— Begin Dataset content —

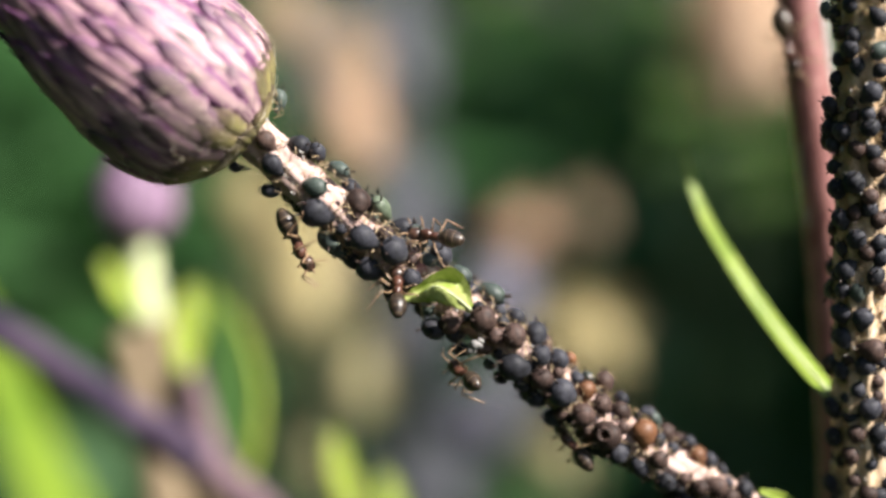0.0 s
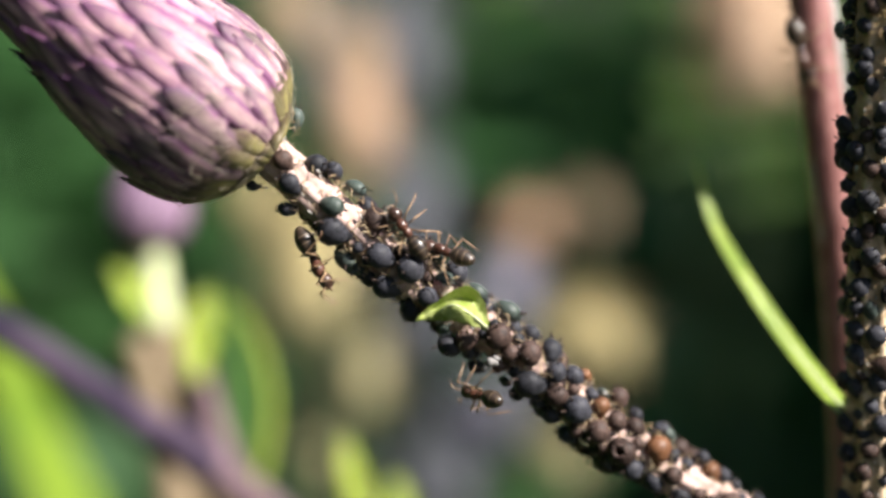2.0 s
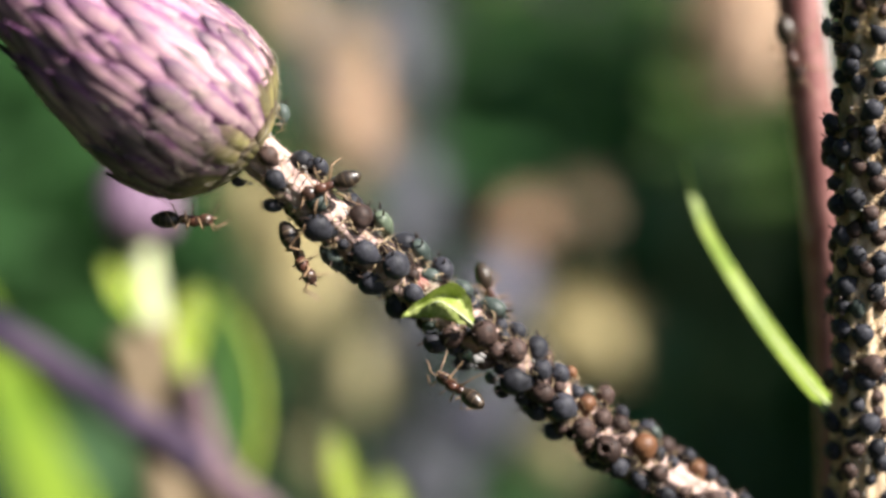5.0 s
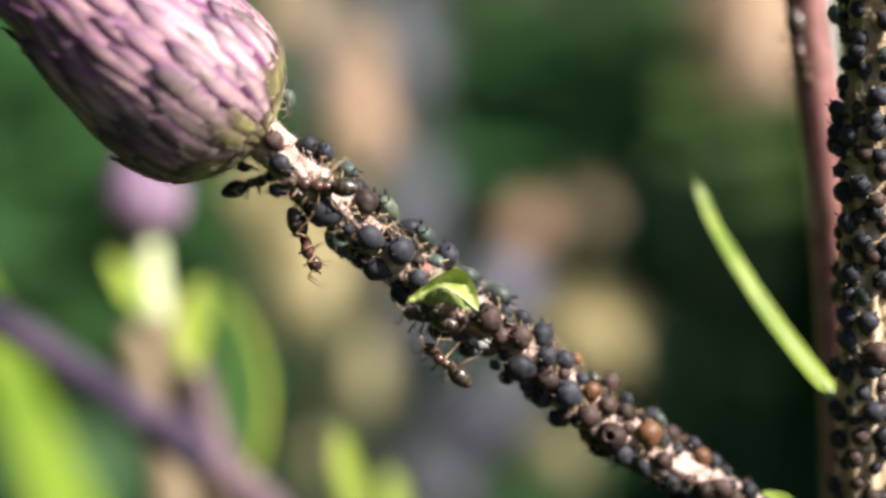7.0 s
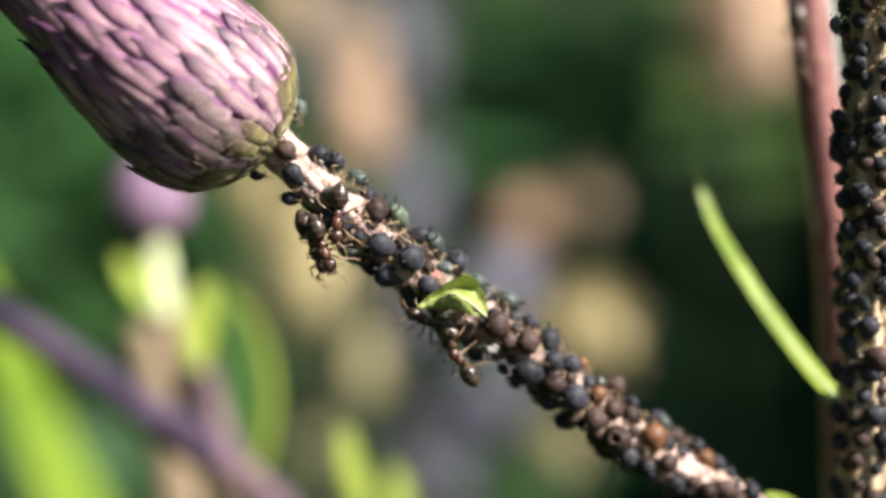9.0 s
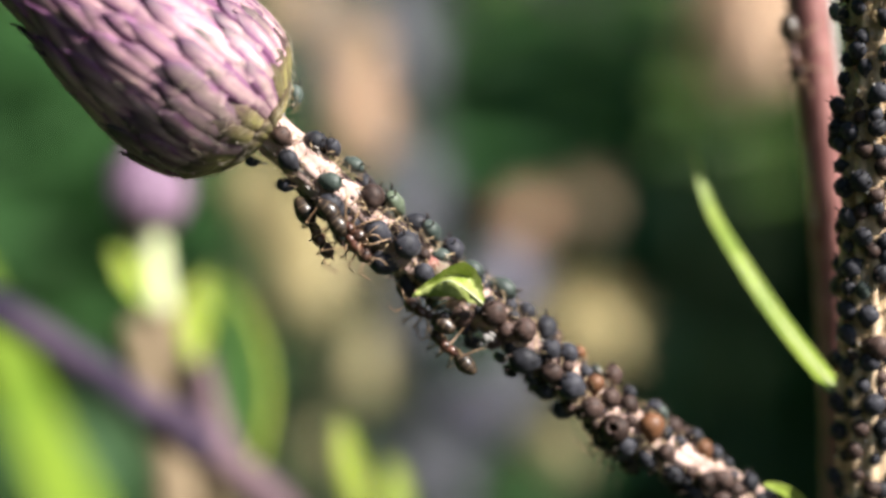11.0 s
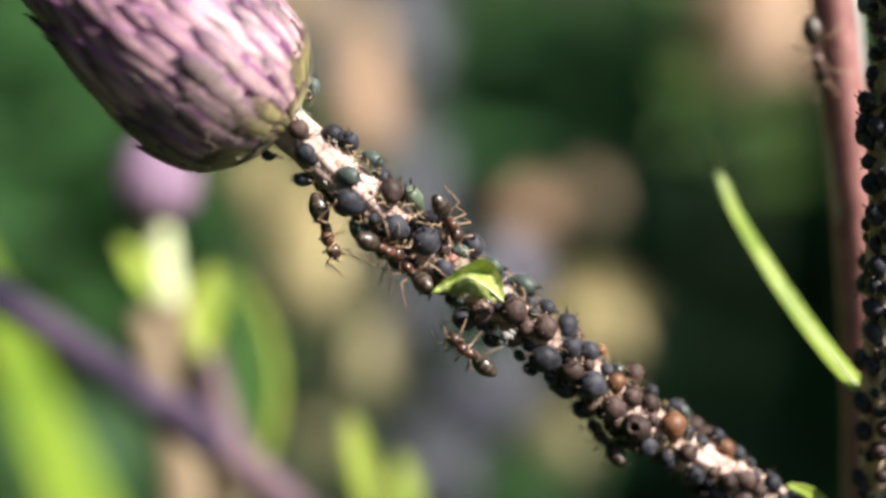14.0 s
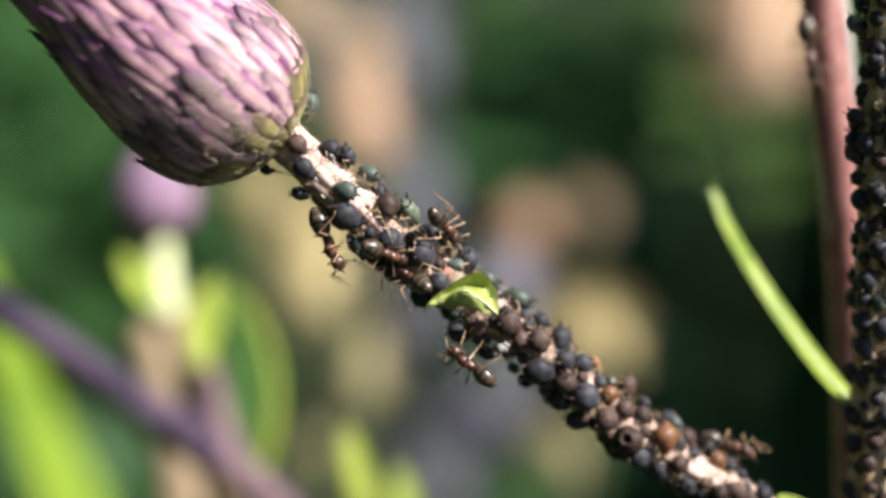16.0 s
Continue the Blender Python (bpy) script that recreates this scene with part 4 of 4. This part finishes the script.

— End Dataset content —

- _Required task_: Set down the complete material exactly, but do not include the images.

- _Answer to the task_:
0.0 s
2.0 s
5.0 s
7.0 s
9.0 s
11.0 s
14.0 s
16.0 s
Continue the Blender Python (bpy) script that recreates this scene with part 4 of 4. This part finishes the script.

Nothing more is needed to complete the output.